His output is always binary 0 or 1, one output gets a 1, to classify an Irish flower, into one of the three categories.
I would like to solve another problem with a neural network and that would require me 2 neural networks where one needs an output inbetween 0..255 and another inbetween 0 and 2times Pi. (a full turn, circle). Well essentially i think i need an output that range from 0.0 to 1.0 or from -1 to 1 and anything in between, so that i can multiply it to becomme 0..255 or 0..2Pi
I think his network does behave, like it does because of his computeOutputs Which I show below here :
private double[] ComputeOutputs(double[] xValues)
{
if (xValues.Length != numInput)
throw new Exception("Bad xValues array length");
double[] hSums = new double[numHidden]; // hidden nodes sums scratch array
double[] oSums = new double[numOutput]; // output nodes sums
for (int i = 0; i < xValues.Length; ++i) // copy x-values to inputs
this.inputs[i] = xValues[i];
for (int j = 0; j < numHidden; ++j) // compute i-h sum of weights * inputs
for (int i = 0; i < numInput; ++i)
hSums[j] += this.inputs[i] * this.ihWeights[i][j]; // note +=
for (int i = 0; i < numHidden; ++i) // add biases to input-to-hidden sums
hSums[i] += this.hBiases[i];
for (int i = 0; i < numHidden; ++i) // apply activation
this.hOutputs[i] = HyperTanFunction(hSums[i]); // hard-coded
for (int j = 0; j < numOutput; ++j) // compute h-o sum of weights * hOutputs
for (int i = 0; i < numHidden; ++i)
oSums[j] += hOutputs[i] * hoWeights[i][j];
for (int i = 0; i < numOutput; ++i) // add biases to input-to-hidden sums
oSums[i] += oBiases[i];
double[] softOut = Softmax(oSums); // softmax activation does all outputs at once for efficiency
Array.Copy(softOut, outputs, softOut.Length);
double[] retResult = new double[numOutput]; // could define a GetOutputs method instead
Array.Copy(this.outputs, retResult, retResult.Length);
return retResult;
The network uses the folowing hyperTan function
private static double HyperTanFunction(double x)
{
if (x < -20.0) return -1.0; // approximation is correct to 30 decimals
else if (x > 20.0) return 1.0;
else return Math.Tanh(x);
}
In above a function makes for the output layer use of Softmax() and it is i think critical to problem here. In that I think it makes his output all binary, and it looks like this :
private static double[] Softmax(double[] oSums)
{
// determine max output sum
// does all output nodes at once so scale doesn't have to be re-computed each time
double max = oSums[0];
for (int i = 0; i < oSums.Length; ++i)
if (oSums[i] > max) max = oSums[i];
// determine scaling factor -- sum of exp(each val - max)
double scale = 0.0;
for (int i = 0; i < oSums.Length; ++i)
scale += Math.Exp(oSums[i] - max);
double[] result = new double[oSums.Length];
for (int i = 0; i < oSums.Length; ++i)
result[i] = Math.Exp(oSums[i] - max) / scale;
return result; // now scaled so that xi sum to 1.0
}
How to rewrite softmax ? So the network will be able to give non binary answers ?

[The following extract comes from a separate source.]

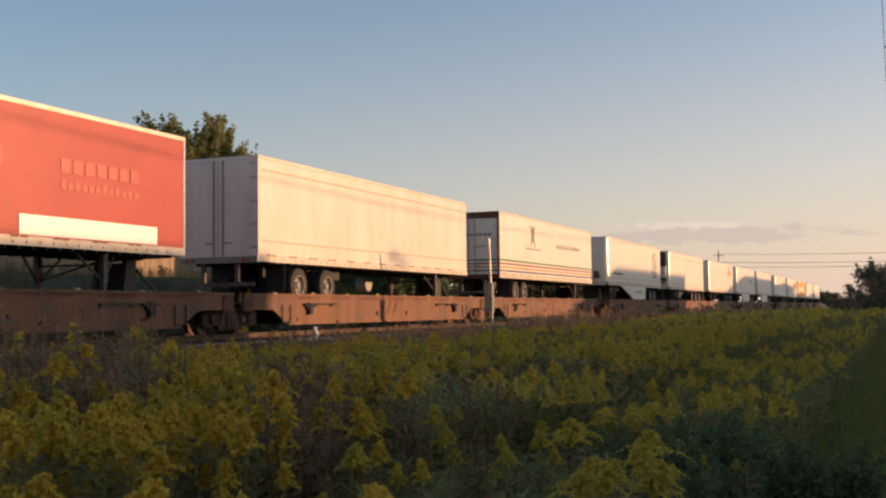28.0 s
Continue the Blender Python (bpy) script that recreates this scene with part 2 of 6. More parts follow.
M = {
    "white": mat("white_paint", (0.685, 0.645, 0.575), 0.38, vary=0.08, scale=1.3, fine=14, bump=0.02, stretch=(1, 0.8, 0.25)),
    "offwhite": mat("aged_white_paint", (0.65, 0.605, 0.53), 0.45, vary=0.13, scale=1.4, fine=12, bump=0.02, stretch=(1, 0.8, 0.22)),
    "grime": mat("grimy_white_paint", (0.68, 0.65, 0.59), 0.5, vary=0.16, scale=1.6, fine=20, bump=0.03, stretch=(1, 1, 0.3)),
    "red": mat("red_paint", (0.40, 0.068, 0.050), 0.45, vary=0.12, scale=0.8, fine=14, bump=0.02),
    "alu": mat("aluminium_trim", (0.72, 0.70, 0.67), 0.35, 0.6, vary=0.12, scale=4, bump=0.03),
    "bright": mat("polished_aluminium", (0.80, 0.78, 0.74), 0.28, 0.85, vary=0.1, scale=4, bump=0.02),
    "rail_alu": mat("dirty_side_rail", (0.60, 0.53, 0.44), 0.45, 0.2, vary=0.22, scale=5, bump=0.05),
    "steel": mat("dark_steel", (0.045, 0.042, 0.04), 0.6, 0.3, vary=0.4, scale=6, bump=0.1),
    "galv": mat("galvanised_steel", (0.42, 0.43, 0.42), 0.45, 0.6, vary=0.2, scale=8, bump=0.05),
    "tyre": mat("tyre_rubber", (0.045, 0.04, 0.036), 0.85, vary=0.4, scale=8, bump=0.15),
    "rim": mat("wheel_rim", (0.40, 0.375, 0.34), 0.55, 0.1, vary=0.2, scale=10, bump=0.02),
    "rim_dirty": mat("dusty_wheel_rim", (0.32, 0.295, 0.26), 0.6, 0.2, vary=0.35, scale=10, bump=0.05),
    "tape": mat("red_tape", (0.25, 0.085, 0.05), 0.45, vary=0.2, bump=0.0),
    "dark": mat("black_plastic", (0.012, 0.012, 0.014), 0.35, vary=0.2, bump=0.02),
    "shade": mat("shaded_void", (0.02, 0.018, 0.016), 0.9, vary=0.2, bump=0.0),
    "car": mat("weathered_rust_brown_paint", (0.20, 0.083, 0.037), 0.65, vary=0.38, scale=1.1, fine=16, bump=0.12, tone=(0.105, 0.052, 0.032), stretch=(1, 1.5, 0.3), rand=0.14),
    "car_end": mat("rusted_steel", (0.12, 0.056, 0.032), 0.85, vary=0.45, scale=3, fine=22, bump=0.2),
    "gear": mat("road_grimed_steel", (0.13, 0.115, 0.10), 0.65, 0.3, vary=0.4, scale=7, bump=0.08),
    "band": mat("slate_grey_plastic", (0.06, 0.062, 0.072), 0.5, vary=0.2, scale=4, bump=0.02),
    "logo_umber": mat("logo_umber", (0.085, 0.05, 0.04), 0.45, vary=0.1, bump=0.0),
    "moulding": mat("moulding_dirt_and_shadow", (0.50, 0.41, 0.30), 0.5, 0.1, vary=0.3, scale=3, bump=0.03, stretch=(1, 0.4, 1)),
    "stripe_red": mat("faded_red_stripe", (0.30, 0.055, 0.04), 0.45, vary=0.12, bump=0.0),
    "stripe_amber": mat("faded_amber_stripe", (0.52, 0.28, 0.08), 0.45, vary=0.12, bump=0.0),
    "frame_brown": mat("brown_door_frame", (0.13, 0.062, 0.045), 0.6, vary=0.3, scale=5, bump=0.05),
    "patch": mat("faded_stencil_patch", (0.155, 0.06, 0.033), 0.75, vary=0.4, scale=3, bump=0.1),
    "patch_pale": mat("pale_repaint_patch", (0.30, 0.235, 0.11), 0.7, vary=0.3, scale=2, bump=0.1),
    "bogie": mat("brake_dust_steel", (0.10, 0.052, 0.034), 0.85, 0.1, vary=0.5, scale=6, fine=30, bump=0.3),
    "wheel": mat("worn_wheel_steel", (0.16, 0.10, 0.07), 0.5, 0.6, vary=0.4, scale=8, bump=0.1),
    "rail": mat("rail_steel", (0.10, 0.065, 0.05), 0.55, 0.5, vary=0.4, scale=4, bump=0.1),
    "tie": mat("creosoted_timber", (0.09, 0.065, 0.05), 0.9, vary=0.4, scale=4, bump=0.3),
    "ballast": mat("crushed_stone", (0.26, 0.21, 0.175), 0.95, vary=0.55, scale=1.5, fine=14, bump=1.0),
    "soil": mat("weedy_soil", (0.095, 0.088, 0.042), 0.95, vary=0.5, scale=0.5, fine=9, bump=0.6, tone=(0.055, 0.06, 0.022)),
    "berm": mat("grassy_bank", (0.12, 0.12, 0.05), 0.95, vary=0.5, scale=0.7, fine=9, bump=0.8, tone=(0.08, 0.085, 0.035)),
    "fence": mat("weathered_fence_board", (0.31, 0.232, 0.15), 0.85, vary=0.3, scale=3, fine=25, bump=0.25, stretch=(1, 1, 0.15), rand=0.15),
    "bark": mat("bark", (0.11, 0.085, 0.06), 0.9, vary=0.4, scale=6, bump=0.5, stretch=(1, 1, 0.3)),
    "pole": mat("weathered_pole_wood", (0.20, 0.16, 0.12), 0.85, vary=0.3, scale=5, bump=0.3, stretch=(1, 1, 0.2)),
    "wire": mat("cable_sheath", (0.05, 0.05, 0.05), 0.5, vary=0.2, bump=0.0),
    "tarp": mat("black_tarpaulin", (0.10, 0.078, 0.06), 0.85, vary=0.4, scale=1.4, fine=5, bump=1.0, spec=0.2),
    "yellow": mat("yellow_webbing", (0.70, 0.42, 0.03), 0.6, vary=0.15, bump=0.05),
    "logo_red": mat("logo_red", (0.50, 0.035, 0.04), 0.4, vary=0.08, bump=0.0),
    "logo_navy": mat("logo_navy", (0.045, 0.05, 0.12), 0.4, vary=0.08, bump=0.0),
    "logo_black": mat("logo_black", (0.035, 0.033, 0.032), 0.4, vary=0.08, bump=0.0),
    "logo_grey": mat("logo_grey", (0.20, 0.19, 0.18), 0.45, vary=0.08, bump=0.0),
    "logo_faint": mat("faded_grey_lettering", (0.42, 0.40, 0.37), 0.5, vary=0.15, bump=0.0),
    "logo_slate": mat("logo_slate", (0.075, 0.07, 0.065), 0.45, vary=0.1, bump=0.0),
    "logo_pale": mat("logo_pale", (0.92, 0.90, 0.84), 0.4, vary=0.05, bump=0.0),
    "logo_ghost": mat("ghost_lettering", (0.70, 0.66, 0.60), 0.45, vary=0.05, bump=0.0),
    "logo_orange": mat("logo_orange", (0.72, 0.20, 0.03), 0.4, vary=0.08, bump=0.0),
    "logo_green": mat("logo_green", (0.16, 0.36, 0.04), 0.4, vary=0.1, bump=0.0),
    "logo_dkgreen": mat("logo_dark_green", (0.03, 0.16, 0.07), 0.4, vary=0.1, bump=0.0),
    "logo_teal": mat("logo_teal", (0.10, 0.30, 0.22), 0.4, vary=0.1, bump=0.0),
    "logo_blue": mat("logo_blue", (0.25, 0.48, 0.55), 0.4, vary=0.1, bump=0.0),
    "logo_amber": mat("logo_amber", (0.68, 0.33, 0.08), 0.4, vary=0.1, bump=0.0),
    "logo_yellow": mat("logo_yellow", (0.80, 0.55, 0.06), 0.4, vary=0.1, bump=0.0),
    "swirl_amber": mat("faded_amber_graphic", (0.68, 0.32, 0.13), 0.4, vary=0.08, bump=0.0),
    "swirl_teal": mat("faded_teal_graphic", (0.21, 0.33, 0.26), 0.4, vary=0.08, bump=0.0),
    "swirl_blue": mat("faded_blue_graphic", (0.48, 0.58, 0.58), 0.4, vary=0.08, bump=0.0),
    "ghost_red": mat("ghost_pink_lettering", (0.44, 0.095, 0.07), 0.45, vary=0.08, bump=0.0),
    "lamp_red": mat("red_lens", (0.4, 0.02, 0.015), 0.2, vary=0.1, bump=0.0),
    "cabinet": mat("grey_green_cabinet", (0.24, 0.25, 0.21), 0.5, 0.3, vary=0.2, scale=6, bump=0.04),
}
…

Notice the full code of the network is here. if you would like to try it out.
Also as to test the network the following accuracy function is used, maybe the binary behaviour emerges from it
public double Accuracy(double[][] testData)
{
// percentage correct using winner-takes all
int numCorrect = 0;
int numWrong = 0;
double[] xValues = new double[numInput]; // inputs
double[] tValues = new double[numOutput]; // targets
double[] yValues; // computed Y
for (int i = 0; i < testData.Length; ++i)
{
Array.Copy(testData[i], xValues, numInput); // parse test data into x-values and t-values
Array.Copy(testData[i], numInput, tValues, 0, numOutput);
yValues = this.ComputeOutputs(xValues);
int maxIndex = MaxIndex(yValues); // which cell in yValues has largest value?
int tMaxIndex = MaxIndex(tValues);
if (maxIndex == tMaxIndex)
++numCorrect;
else
++numWrong;
}
return (numCorrect * 1.0) / (double)testData.Length;
}